There are a great many varieties, the two main kinds found in the United States being the large-kernel winter wheat, grown in the East, and the hard spring wheat, the best for flour-making, which is grown in the West.

Minnesota is the largest wheat-producing State, and I will ask you to go in thought with me to that Middle-West region. The farms there are very level, and also highly productive. The big “bonanza” farms, as they are called, range in size from two thousand to ten thousand acres. Some of these are so large that even on level ground one cannot look entirely across them—so large, indeed, that laborers working at opposite ends do not see one another for months at a time.

A Wheat-Field.

During the planting and harvesting seasons temporary laborers come from all over the country. They are well housed and well fed. The farms are divided into sections, and each section has its own lodging-house, dining-hall, barns, and so on. Even then, dinner is carried to the workers in the field, because they are often a mile or two from the dining-hall. The height of the harvest season is at the end of July.

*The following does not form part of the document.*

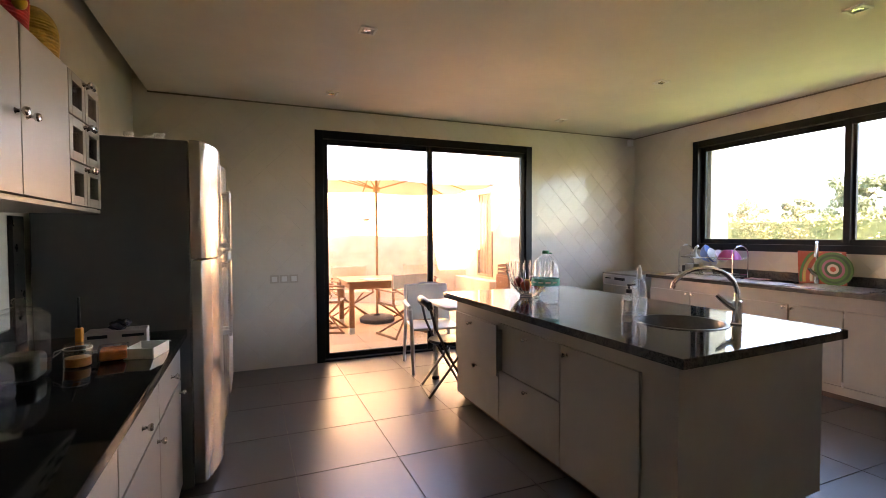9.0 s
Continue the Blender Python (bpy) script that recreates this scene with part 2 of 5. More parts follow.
def ball(bm, c, r, sx=1, sy=1, sz=1, u=14, v=10):
    bmesh.ops.create_uvsphere(bm, u_segments=u, v_segments=v, radius=r, matrix=Matrix.Translation(c) @ Matrix.Diagonal((sx, sy, sz, 1)))
    return bm


# ---- the shell of the house ----
LX, FY, WX, HY = 0.02, 7.12, 6.02, 1.10   # left wall, door wall, window wall, cooker wall
CZ, TOP = 2.70, 3.0
DOOR = (1.635, 4.312, 2.470)
WIN = (3.102, 6.178, 1.172, 2.478)

b = B()
box(b, -0.23, -3.0, -0.3, LX, FY, TOP)
setting("wall_west", b, M_WALL, "plain cream painted kitchen wall", "wall")
b = B()
box(b, -0.23, FY, -0.3, DOOR[0], FY + 0.25, TOP)
box(b, DOOR[1], FY, -0.3, WX + 0.25, FY + 0.25, TOP)
box(b, DOOR[0], FY, DOOR[2], DOOR[1], FY + 0.25, TOP)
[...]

In the autumn, after the wheat has been harvested, the straw is burned and the land is ploughed. In the following April when the soil is dry enough to harrow, the seeds, after being carefully selected and thoroughly cleaned, are planted. For the harvesting a great deal of new machinery is purchased every year. One of these huge machines can cut and stack in one day the grain from a hundred acres of land. Then the grain is threshed at once in the field, before the rain can do it harm.

Grain-Elevators at Buffalo.

Through the spout of the thresher the grain falls into the box wagon, which carries it to the grain-elevator, or building for storing grain. Here it remains until it is loaded automatically into the cars, which take it to the great elevator centres. The wheat is not touched by hands from the time it passes into the thresher until it reaches private kitchens in the form of flour.

The great elevator centres are Duluth, St. Paul, Minneapolis, Chicago, and Buffalo. Some elevators in these centres can store as much as a million or more bushels each. They are built of steel and equipped with steam-power or electricity. The wheat is taken from grain-laden vessels or cars, carried up into the elevator, and deposited in various bins, according to its grade. On the opposite side of the elevator the wheat is reloaded into cars or canal-boats.